At some point, the thoughts stop or slow down, but only for a moment. Everything I thought or felt during that week is brought up all over again in my head. Everything I did comes back with perfect recall. It's as if I'm watching a movie screen of my life through my eyes during only those moments. The day before she was pronounced brain dead, I visited her. She was talking to me, and we were watching a couple of movies (I didn't have a job at the time, and I wasn't in school, so I spent the day there with her). During the movie Brave (my mother loved children's films and sometimes preferred to watch those over other films), there's a part where Merida is worried she was too late to save her mom and that now she's stuck as a bear forever. I never cried during that movie, but during that part, I cried. I felt that I was losing my mom in the same way Merida thought she was losing her mom. After my mom died, I couldn't watch that movie for a good while, and there are still many movies that I can't watch without crying. That day I spent with my mom felt like I wasn't going to see her again. I picked my brothers up from school that day and considered going back to see my mom. I didn't. That's my biggest regret when it comes to my brothers and my mom. They hadn't seen her in a couple of weeks.

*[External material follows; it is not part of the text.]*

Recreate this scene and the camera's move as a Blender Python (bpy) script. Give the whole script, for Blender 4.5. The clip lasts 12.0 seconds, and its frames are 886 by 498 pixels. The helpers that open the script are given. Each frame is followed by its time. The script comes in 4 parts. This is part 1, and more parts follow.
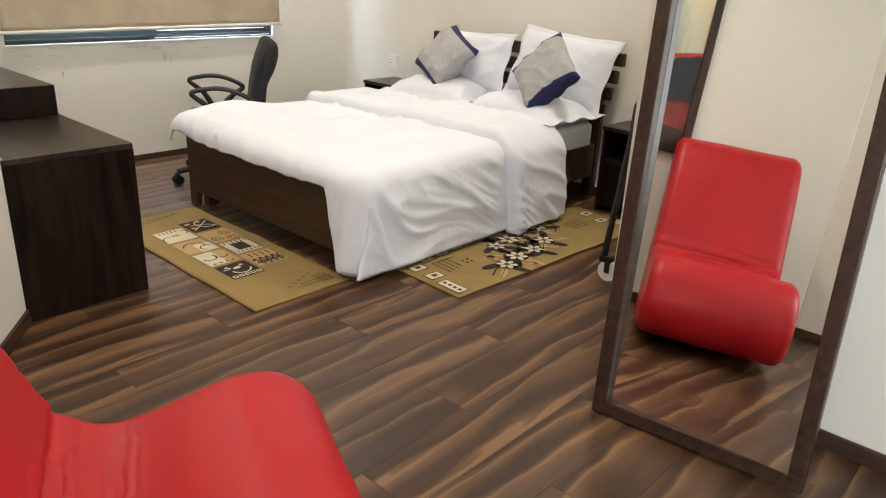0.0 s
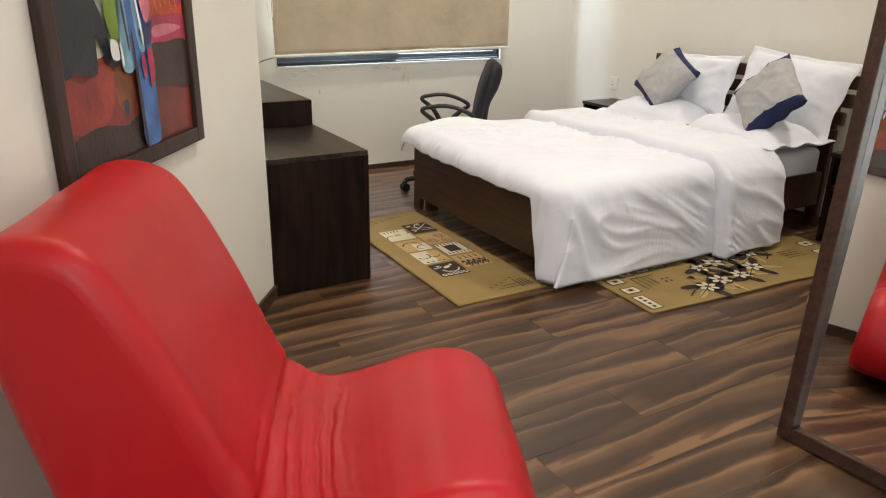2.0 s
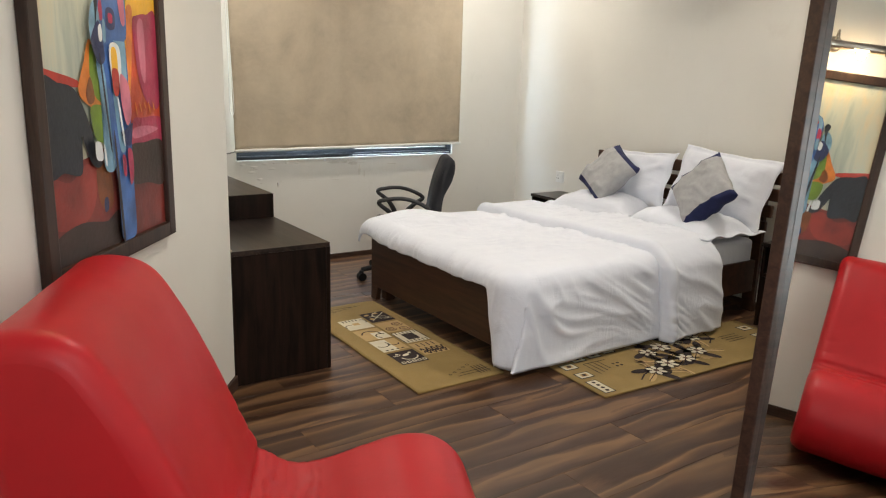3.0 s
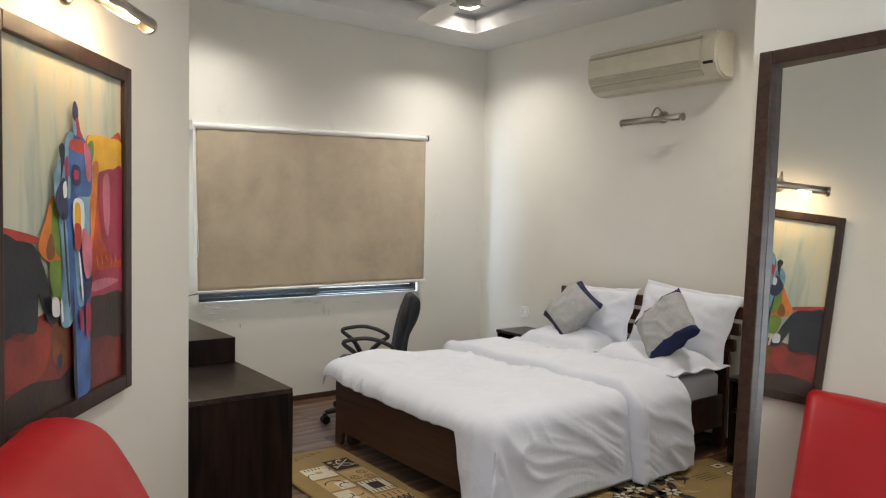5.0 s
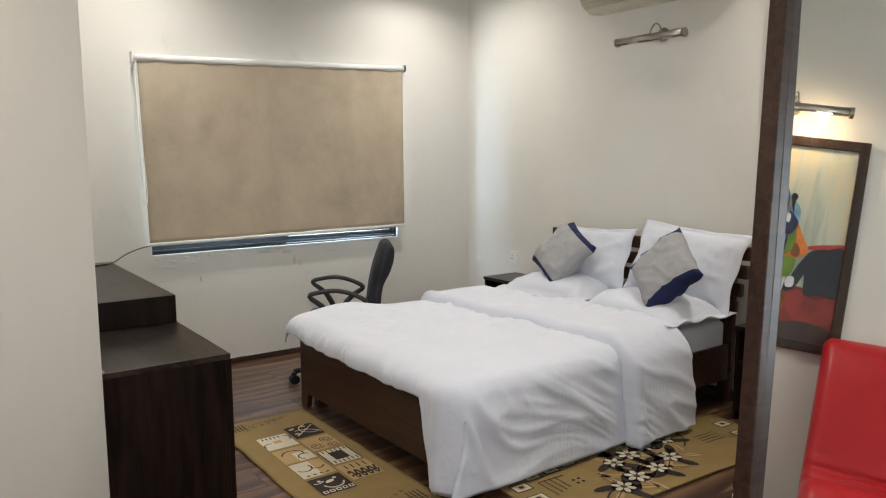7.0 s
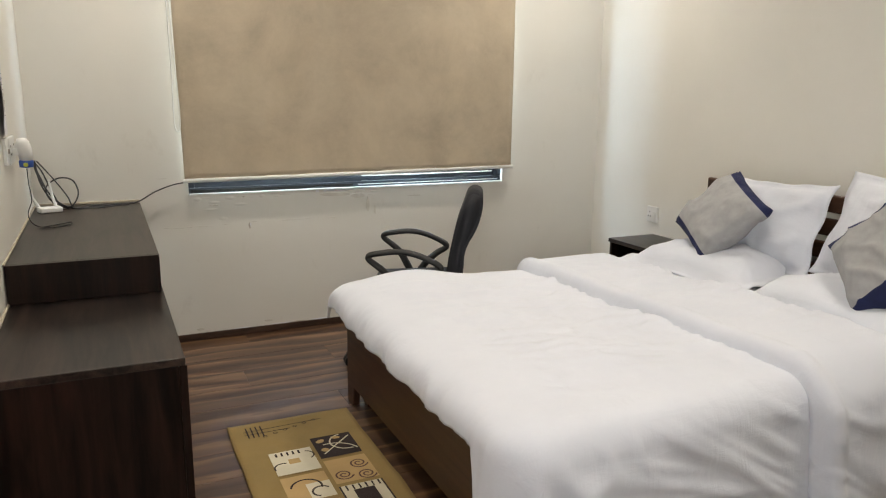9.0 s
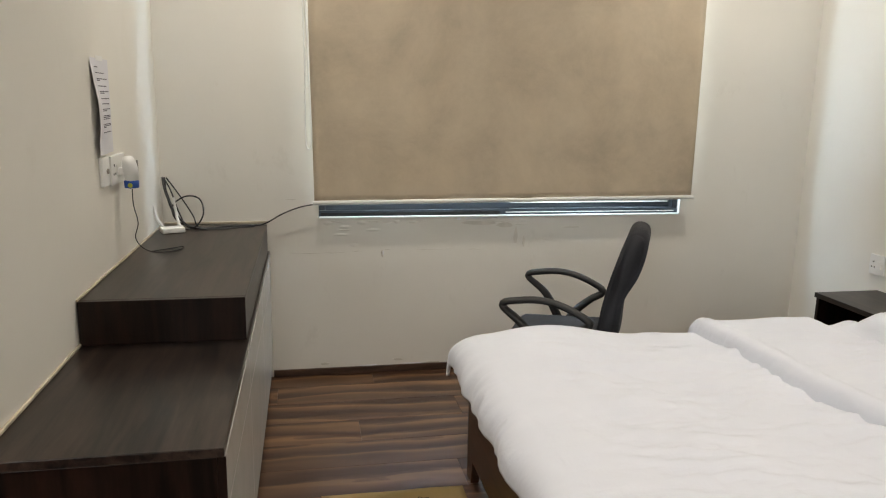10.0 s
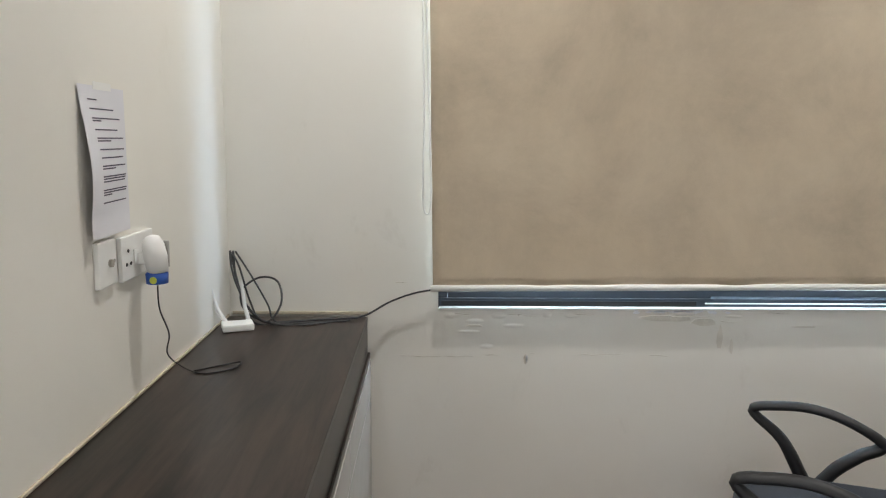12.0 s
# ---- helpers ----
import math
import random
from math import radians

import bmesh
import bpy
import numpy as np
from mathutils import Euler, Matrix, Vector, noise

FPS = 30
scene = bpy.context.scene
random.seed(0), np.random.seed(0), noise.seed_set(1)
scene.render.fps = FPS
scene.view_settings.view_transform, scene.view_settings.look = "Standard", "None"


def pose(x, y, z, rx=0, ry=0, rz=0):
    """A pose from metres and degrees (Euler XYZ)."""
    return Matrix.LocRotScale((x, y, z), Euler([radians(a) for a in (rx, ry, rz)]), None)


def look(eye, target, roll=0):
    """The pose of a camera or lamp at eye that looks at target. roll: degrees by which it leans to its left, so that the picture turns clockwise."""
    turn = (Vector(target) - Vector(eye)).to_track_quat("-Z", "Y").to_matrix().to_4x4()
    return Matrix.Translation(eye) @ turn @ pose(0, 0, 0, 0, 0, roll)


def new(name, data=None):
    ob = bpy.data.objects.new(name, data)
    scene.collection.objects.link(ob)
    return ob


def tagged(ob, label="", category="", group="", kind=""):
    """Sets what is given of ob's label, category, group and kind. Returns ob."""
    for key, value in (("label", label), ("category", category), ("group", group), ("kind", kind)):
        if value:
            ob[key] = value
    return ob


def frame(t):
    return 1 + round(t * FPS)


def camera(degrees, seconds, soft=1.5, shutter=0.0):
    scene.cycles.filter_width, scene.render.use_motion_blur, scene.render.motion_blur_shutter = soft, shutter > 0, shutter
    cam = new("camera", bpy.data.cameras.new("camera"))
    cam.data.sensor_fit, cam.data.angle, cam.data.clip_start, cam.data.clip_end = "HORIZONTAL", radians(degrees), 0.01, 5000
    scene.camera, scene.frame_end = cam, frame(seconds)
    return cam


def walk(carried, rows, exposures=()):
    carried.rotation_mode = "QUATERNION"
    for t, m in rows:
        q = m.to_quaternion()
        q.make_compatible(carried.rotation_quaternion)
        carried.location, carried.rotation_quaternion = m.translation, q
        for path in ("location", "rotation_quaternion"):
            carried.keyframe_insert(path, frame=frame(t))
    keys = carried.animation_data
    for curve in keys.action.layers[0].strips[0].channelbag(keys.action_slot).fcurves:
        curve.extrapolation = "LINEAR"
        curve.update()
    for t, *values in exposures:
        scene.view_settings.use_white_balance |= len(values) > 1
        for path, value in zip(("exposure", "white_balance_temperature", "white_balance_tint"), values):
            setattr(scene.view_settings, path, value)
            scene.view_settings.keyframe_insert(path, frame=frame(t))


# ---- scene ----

The grief comes in waves; it always will. Many people tell you it gets better, but it doesn't; you just have good days or awful ones (today is a particularly bad day for me because I can barely write this without having tears clouding my vision). The only thing I can think of to help ease the pain is to spend your time with family or people that will make you happy or smile. The death of loved ones is especially hard when you were very close to them.